Why did our Lord remain silent at the judgment before the Jews and before Pilate? Because, prior to that, He had said everything that needed to be said. He said and foretold how the Jewish elders would hand him over to the unbelievers and how they would kill Him. Many times He had foretold what would personally befall Him. This, His apostles heard and carefully remembered. He also foretold His terrible punishment which the Jews will assume upon themselves by their evil abomination against the Son of God. Even the Jews heard this and forgot it. “Behold, your housewill be abandoned, desolate.” The Lord foretold this about the Jews.

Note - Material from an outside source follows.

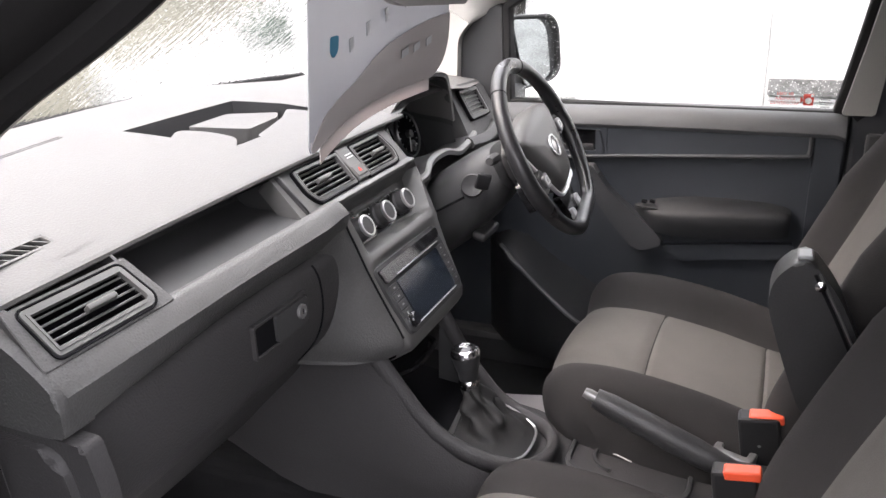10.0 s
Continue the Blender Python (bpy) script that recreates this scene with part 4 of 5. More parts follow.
for cx in (-0.125, 0.072):
    dm = im @ Matrix.Translation((cx, -0.018, 0)) @ Matrix.Diagonal((0.84, 0.84, 1, 1))
    d = part("dial", prism(ellipse(0.056, 0.056), -0.002, 0.003, dm), DIAL, cl, "black dial face")
    part("dial_ring", lathe([(0.0535, 0.0028), (0.054, 0.0065), (0.0555, 0.007), (0.057, 0.005), (0.057, 0.0)], dm, 48), SATIN, d, "thin bright ring")
    part("hub", lathe([(0.001, 0.014), (0.009, 0.013), (0.0095, 0.003)], dm, 20), SATIN_DARK, d)
    part("small_dial", lathe([(0.012, 0.0034), (0.012, 0.005), (0.0145, 0.005), (0.0145, 0.0034)], dm @ Matrix.Translation((0.012, -0.032, 0)), 24), SATIN_DARK, d)
    part("small_hub", lathe([(0.001, 0.009), (0.005, 0.008), (0.005, 0.003)], dm @ Matrix.Translation((0.012, -0.032, 0)), 16), SATIN_DARK, d)
    part("needle", rbox((-0.012, -0.022, 0.009), (0.0026, 0.042, 0.0015), 0, 1, dm, (0, 0, -25)), LIGHT_GREY, d)
    for k in range(14):
        a = radians(225 - 270 * k / 13)
        part("tick", rbox((0.045 * math.cos(a), 0.045 * math.sin(a), 0.0036), (0.007, 0.0018, 0.0008), 0, 1, dm, (0, 0, math.degrees(a))), LIGHT_GREY, d)
part("display_frame", prism(rpoly([(-0.046, -0.06), (0.014, -0.058), (0.002, 0.026), (-0.058, 0.026)], 0.004), 0, 0.004, im), GLOSS, cl)
part("display", prism(rpoly([(-0.037, -0.05), (0.004, -0.048), (-0.006, 0.013), (-0.047, 0.015)], 0.002), 0.003, 0.0052, im), LCD, cl, "pale unlit display")

# driver's vent and the lower driver's side
rm = frame_at((0.628, 0.235, 1.185), (0.98, -0.05, -0.02), (0, 0.5, 0.86))
RV = rpoly([(-0.05, -0.032), (0.05, -0.032), (0.045, 0.035), (-0.05, 0.035)], 0.008)
part("vent_panel", prism(rpoly([(-0.095, -0.09), (0.1, -0.09), (0.1, 0.05), (-0.075, 0.05)], 0.02), -0.04, -0.006, rm, 0.006), DASH, dash)
air_vent(rm, RV, 6, -0.026, 0.028, "louvred driver's air vent", False)
part("vent_rail", tube(spline([(0.5, 0.2, 1.125), (0.57, 0.19, 1.12), (0.66, 0.2, 1.125), (0.74, 0.24, 1.14)], 10), 0.014, 8, flat=0.7), DASH, dash)
arc = spline([(0.2, 0.186, 1.117), (0.234, 0.194, 1.12), (0.272, 0.198, 1.12), (0.286, 0.2, 1.125), (0.3, 0.202, 1.136), (0.328, 0.203, 1.141), (0.373, 0.2, 1.142), (0.42, 0.197, 1.13), (0.45, 0.197, 1.128), (0.5, 0.2, 1.132), (0.55, 0.205, 1.14)], 44)
part("cluster_trim", solid(loft([[tuple(p + np.array(d)) for d in ((0, -0.003, -0.012), (0, -0.004, -0.003), (0, -0.001, 0.0), (0, 0.006, 0.001), (0, 0.008, -0.004))] for p in arc]), 0.0025), ARCH, dash, "pale grey trim arching over the steering column")
part("cluster_floor", loft([[tuple(p + np.array((0, 0.007, -0.003))), tuple(p + np.array((0, 0.06, -0.02))), (p[0], 0.315, 1.085)] for p in arc]), HOUSING, dash)
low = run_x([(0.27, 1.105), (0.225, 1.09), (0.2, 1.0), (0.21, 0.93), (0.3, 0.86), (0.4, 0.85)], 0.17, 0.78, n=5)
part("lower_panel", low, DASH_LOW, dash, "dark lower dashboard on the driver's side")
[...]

And this, the Jews heard and forgot. But much later, many remembered these prophetic words, many of whom had participated in the Great Evil when the Romans destroyed Jerusalem, plundered it, set it on fire, dispersed its inhabitants and displaced them throughout the world. Many were killed either by suffocation, by starvation or by crucifixion on a cross. The Jews, out of fear and annoyance, forced Pilate to raise his hand against the Lord Jesus. Afterwards, the Roman Empire raised its hand against the Jews. On that day when the prophecy of the Lord was fulfilled, the Roman Empire, represented in Jerusalem at one time by Pilate, raised its hand against Jerusalem and their children with a very sharp sword. When Emperor Hadrian restored Jerusalem, he renamed it (Aelia Capitolina)(*) and forbade the Jews from settling in Jerusalem under penalty of death. “Behold, your house will be abandoned, desolate.” From that time on, until today, Jerusalem was left deserted by the Jews as a people (nation). The children of the wicked ancestors who killed Christ were dispersed everywhere, even to this day, but in their own home.(**)

Lord, Almighty and All-Seeing, forgive us our sins.

To You be glory and thanks always. Amen.

(*) Hadrian renamed Jerusalem Aelia after his name, for his name was Publius Aelius Hadrianus.

(**) The State of Israel was established May 14, 1948.